リサイクル親父の日記

第32話 妃のような御振舞いに呆れちゃいますが・・・

2015/03/04

その電話はお父さんからだった。
「冷蔵庫と洗濯機、それに電子レンジ・・2年前に買って・・・ベットの鉄製枠なども・・・」
話がまとまったから住所を訊ねたら、「仙台市の青葉区大手町の・・1、いや2だったかな・・8の・・」

こんな住所も忘れるようでは困ってしまうし、俺も不安が増大する。
「あの~~ご自分のモノなんですか・・」と更に聞いたら、「娘が住んでましてね、その時に買ったんで・・」
「ベットはバラしておきますから、なんとか全部、持って行って欲しんです」

当日の朝、一通で建て込んだビル街の細く背の高い賃貸マンション前にトラックを路駐した。
どうやら管理人らしき中年男性が建物の前面を拭き掃除や見回りをしてた。
「どこへ来たの?」と聞かれたので、部屋番号と名前を告げると、「あの娘さんね、引越しだよね」と念押しをした。

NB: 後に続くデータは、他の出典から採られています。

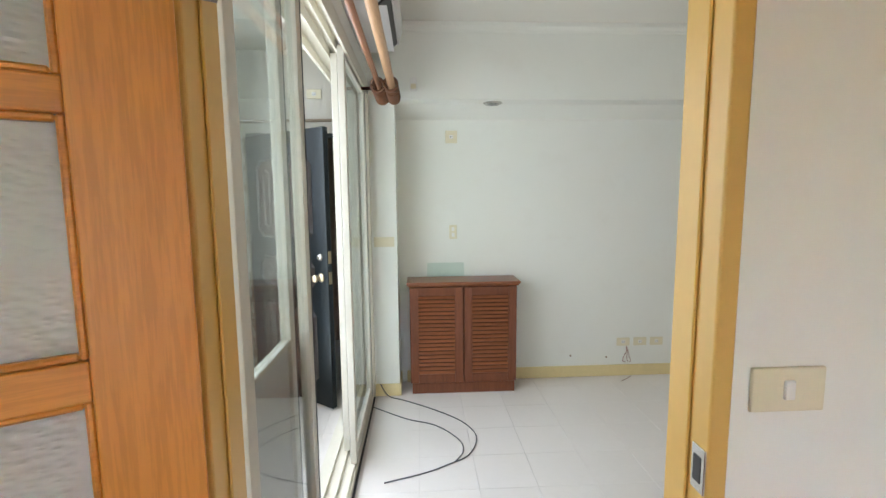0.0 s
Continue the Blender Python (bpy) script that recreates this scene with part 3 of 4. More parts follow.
t = thing("door_5", (0, 0, 0), "dark blue-black panelled entrance door, ajar and worn", "door", kind="structure")
W5, H5 = 0.93, 2.055
part("leaf", boxes((0, W5, 0, 0.045, 0, H5), b=0.003), M_DDOOR, t)
for x0, x1 in ((0.13, 0.39), (0.53, 0.79)):
    for z0, z1 in ((1.245, 1.865), (0.87, 1.115), (0.155, 0.745)):
        bm = bmesh.new()
        ring(bm, octagon(x0, x1, z0, z1, 0.06), octagon(x0 + 0.028, x1 - 0.028, z0 + 0.028, z1 - 0.028, 0.048), -0.001, -0.016)
        part("moulding", bm, M_DMOULD, t, "worn greyish panel moulding")
        bm = bmesh.new()
        prism(bm, octagon(x0 + 0.03, x1 - 0.03, z0 + 0.03, z1 - 0.03, 0.045), -0.004, 0.01, "y")
        if z1 - z0 > 0.4:
            ring(bm, octagon(x0 + 0.085, x1 - 0.085, z0 + 0.07, z1 - 0.07, 0.044), octagon(x0 + 0.105, x1 - 0.105, z0 + 0.10, z1 - 0.10, 0.024), -0.0045, -0.013)
        else:
            ring(bm, octagon(x0 + 0.07, x1 - 0.07, z0 + 0.06, z1 - 0.06, 0.05), octagon(x0 + 0.10, x1 - 0.10, z0 + 0.09, z1 - 0.09, 0.028), -0.0045, -0.013)
        part("door_panel", bm, M_DPANEL, t, "dark brown carved panel")
bm = bmesh.new()
lathe(bm, [(0.034, 0), (0.034, 0.004), (0.026, 0.010), (0.012, 0.013), (0.011, 0.034), (0.022, 0.040), (0.029, 0.052), (0.026, 0.066), (0.012, 0.070)], Matrix.Translation((W5 - 0.075, 0, 0.985)) @ Matrix.Rotation(radians(90), 4, "X"))
part("knob", bm, M_BRASS, t, "worn brass door knob", True)
bm = bmesh.new()
lathe(bm, [(0.030, 0), (0.030, 0.006), (0.020, 0.012), (0.018, 0.018), (0.008, 0.019)], Matrix.Translation((W5 - 0.075, 0, 1.135)) @ Matrix.Rotation(radians(90), 4, "X"))
part("deadbolt", bm, M_STEEL, t, "steel deadbolt rose", True)
for z in (0.985, 1.135):
    part("lock_plate", boxes((W5, W5 + 0.003, 0.008, 0.036, z - 0.045, z + 0.045)), M_BRASS, t, "brass lock edge plate")
part("peephole", cyl(bmesh.new(), (0.665, 0.001, 1.925), (0.665, -0.006, 1.925), 0.012), M_WHITEP, t, "pale peephole ring")
t.matrix_basis = pose(-1.275, 4.125, 0.015, 0, 0, -37.8)

t = thing("door_frame", (-1.27, 4.14, 0), "raw dark steel frame in broken plaster", "door frame", kind="structure")
for r in ((-1.27, -1.235, 4.13, 4.20, 0, 2.10), (-0.405, -0.37, 4.13, 4.20, 0, 2.10), (-1.235, -0.405, 4.13, 4.20, 2.065, 2.10)):
    part("jamb", boxes(r, b=0.003), M_DDOOR, t)
random.seed(5)
bm = bmesh.new()
for k in range(46):
    z = 0.05 + k * 0.044
    w = random.uniform(0.010, 0.032)
    box(bm, -1.275 - w, -1.268, 4.128, 4.139, z, z + random.uniform(0.03, 0.05), b=0.003)
structure("trim_broken_plaster", bm, M_STONE, "rough broken plaster along the door frame", "plaster")
cable = tube([(-1.36, 4.13, 2.19), (-1.05, 4.128, 2.195), (-0.75, 4.128, 2.20), (-0.42, 4.13, 2.205)], 0.012)
tagged(part("pipe", cable, M_STONE), "thin brown pipe above the entrance door", "pipe")
plate((-0.715, 4.14, 2.41), "-y", 0.12, 0.075, "ivory wall socket above the entrance door", kind="outlet", category="socket")
structure("baseboard", boxes((BX, BX + 0.012, 1.1, 4.12, 0.0, 0.10), b=0.003), M_BASE, "cream yellow painted baseboard, scuffed", "baseboard")
bm = tube([(BX + 0.02, 4.02, 2.18), (BX + 0.03, 4.00, 1.75), (BX + 0.02, 3.96, 1.55), (BX + 0.07, 4.02, 1.50)], 0.006)
tagged(part("cable", bm, M_WHITEP, None, "", True), "loose white cable on the balcony wall", "cable")

# ---------------------------------------------------------------- sliding door to the balcony
t = thing("sliding_door_frame", (-0.35, 2.4, 0), "cream aluminium sliding door frame with double tracks", "door frame", kind="structure")
HZ = 2.40
part("sill_track", boxes((-0.47, -0.258, YS + 0.01, 3.795, 0.0, 0.022), (-0.405, -0.395, YS + 0.01, 3.795, 0.022, 0.042), (-0.345, -0.335, YS + 0.01, 3.795, 0.022, 0.042),
                         (-0.285, -0.275, YS + 0.01, 3.795, 0.022, 0.042), (-0.257, -0.258, YS + 0.01, 3.795, 0.022, 0.05)), M_ALU, t)
part("seal", boxes((-0.257, -0.245, YS + 0.01, 3.79, 0.0, 0.010)), M_SEAL, t, "black floor seal")
part("head_track", boxes((-0.47, -0.245, YS + 0.01, 3.795, HZ, HZ + 0.02), (-0.47, -0.455, YS + 0.01, 3.795, HZ - 0.05, HZ), (-0.375, -0.365, YS + 0.01, 3.795, HZ - 0.05, HZ),
                         (-0.315, -0.305, YS + 0.01, 3.795, HZ - 0.05, HZ), (-0.258, -0.245, YS + 0.01, 3.795, HZ - 0.07, HZ + 0.02)), M_ALU, t)
for y0, y1 in ((YS + 0.005, YS + 0.045), (3.755, 3.798)):
    part("side_jamb", boxes((-0.47, -0.245, y0, y1, 0.0, HZ), b=0.002), M_ALU, t)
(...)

古いビルだからしょうがないが、エレベーターもギシギシきしむ感じで少し不気味だ。
エレベーターを降りて通路に出る境に段差がある、古いとどうしてもこんな段差が見受けらるる。
台車を使う時にこのちょっとした段差が非常に面倒なのだ。

その度毎に台車から外す必要があるから、玄関やロビー、通路際などに多い。
インターホンを押すと、普通は応答の声がして、こっちが名乗ってからドアが開くが・・・
突然、無言でドアが通路側に押されてきた。

俺は少し後退して顔をドアから離した。
若い娘さんがまっ赤な口紅を塗った風で上目遣いで見ると、不機嫌に開けてくれた。
用件を伝えるとうんともすんとも言わず、「パパに電話しなきゃ・・」とスマホを取り出した。

「・・パパ、何処に居るのよ、早く来てよ、業者が来たわよ!!」パパを叱責してる。
俺はお父さんが着くまで待つのも芸が無いから、再度確認をして運び出しをすることにした。
当然なのだが、冷蔵庫に食べ物などが入ってる。

冷蔵庫ドアを開けて、片手でモノを嫌々風にノロノロと出してた。
その間に選択を取り外したりしながら運び出す。
するとコタツに座り彼女は手鏡を持って化粧し始める。

1Kの狭い室内、壁際に分解されたベットの枠などが立て掛けてある。
それを運ぶのにコタツは注意しないとぶつかるんだが、細心の注意を払って運ぶ。
彼女はどこ吹く風、全く関知せずに化粧に夢中だ。

最後の枠を運ぶ頃、お父さんがつ到着した。
「ったく、パパったら遅いんだから・・」と面罵したんだ。
俺は恐くてしょうがなかったね、でも優しすぎるお父さんは何も言わないんだ。